After the success of the STS-91 mission based on a Permanent Magnet, the AMS Collaboration started to develop a SCM designed to operate for the anticipated duration of the AMS-02 mission on the ISS, namely three years. The two magnets are identical from the point of view of their mechanical interfaces to the particles detector systems, so they can be used to configure two different versions of the AMS-02 experiment: a SCM version optimized for a shorter operation on the ISS and a PM version optimized for a longer operation on the the ISS.
Why a Superconducting Magnet must be Cryogenic?
Superconductors work at temperatures near absolute zero (4 K in the case of AMS Niobium-Titanium wires)! A cryogenic system is required to keep the temperature under the critical threshold, to manage the possibility of a quench and to recover after a quench occurrence.
In Depth: What is a Superconducting Magnet Quench?
When a portion of the superconductor reaches a temperature exceeding the superconductivity critical threshold (for the AMS-02 superconducting wire, T > 4K), suddenly becomes a normal resistive wire. This piece of wire, like the filament of tungsten of a light bulb, begins to heat the surrounding material. This local transition from the superconducting to the normal state can be very fast and ends with the complete conversion of the magnetic energy stored in the coils in to heat which can destroy the wire if not properly dissipated. This process is called a Magnet quench.
The AMS Magnet electronics is able to detect the occurrence of a quench and activate a series of heaters in order to force all the magnet superconducting wires into the normal resistive mode at the same time. In this way the magnetic energy can be dissipated on a large volume of material without damage for the magnet coils. At the beginning of the life of a Superconducting Magnet quenches happens quite frequently (training quenches); during the operational lifetime of the SCM quenches are normally not present anymore. The AMS-02 Superconducting magnet is designed to withstand several training quenches during ground testing and to recover from a few quenches also in orbit, at the cost of about 25 % of the liquid Helium initial storage.
How is the Superconducting Magnet System built?
The AMS Magnet system consists of 14 superconducting coils, a superfluid helium vessel and a cryogenic system, all enclosed in a vacuum tank.

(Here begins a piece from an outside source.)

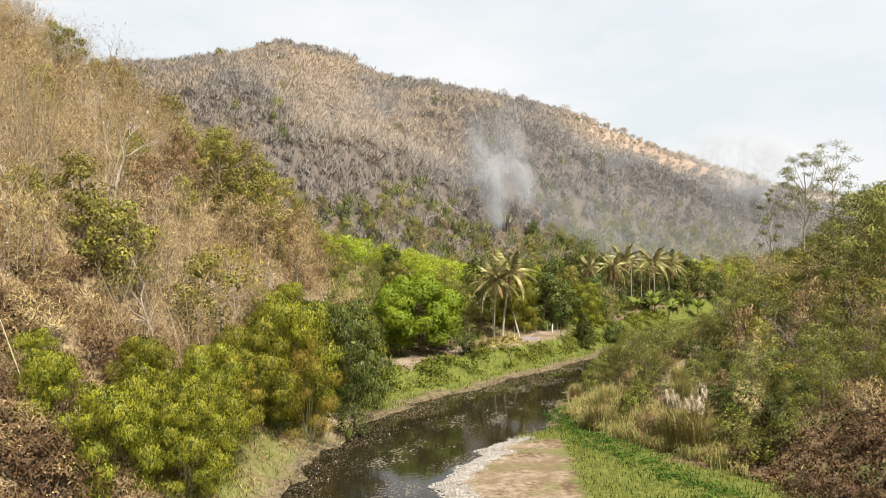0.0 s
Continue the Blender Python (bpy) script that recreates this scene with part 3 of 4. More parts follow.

While the two largest coils – dipole coils – provide the main field, the racetrack coils close the field minimizing the stray field outside the magnet, cancelling the overall dipole moment of the magnetic system. This will avoid undesirable torques on the ISS resulting from the interaction with the Earth’s magnetic field. The coils are made by tiny (22.4 micron diameter) filaments of Niobium-Titanium which carry the current without resistivity. Each of the two dipole coils has 3,360 turns. When the Magnet is charged the two large dipole feel a net attraction to each other of around 250 tons. The mechanical structure of the magnet is designed to support these large forces.
The Magnet operates at a temperature of 1.8 K, using the cryogenic power provided by 2,500 L of superfluid Helium stored in a toroidal vessel. Because of parasitic heat loads, the Helium will gradually boil off throughout the lifetime of the experiment, expected to be around three years. After this time the SCM will warm up and it will no longer be operational.
A complex cryogenic system has been developed in order to maximize the life of the SCM by keeping the superfluid Helium cold (Passive Phase Separator, Vessel Cooling System, Cryocoolers, Thermo-mechanical pumps, and so on).
A big toroidal vacuum case encloses the SCM and the Helium Vessel. This vacuum case has the same purpose of a thermos, it keeps the system thermally insulated from the surrounding environment. This is most important in the case of the SCM operation on the ground with an environmental nulling temperature of 20 °C.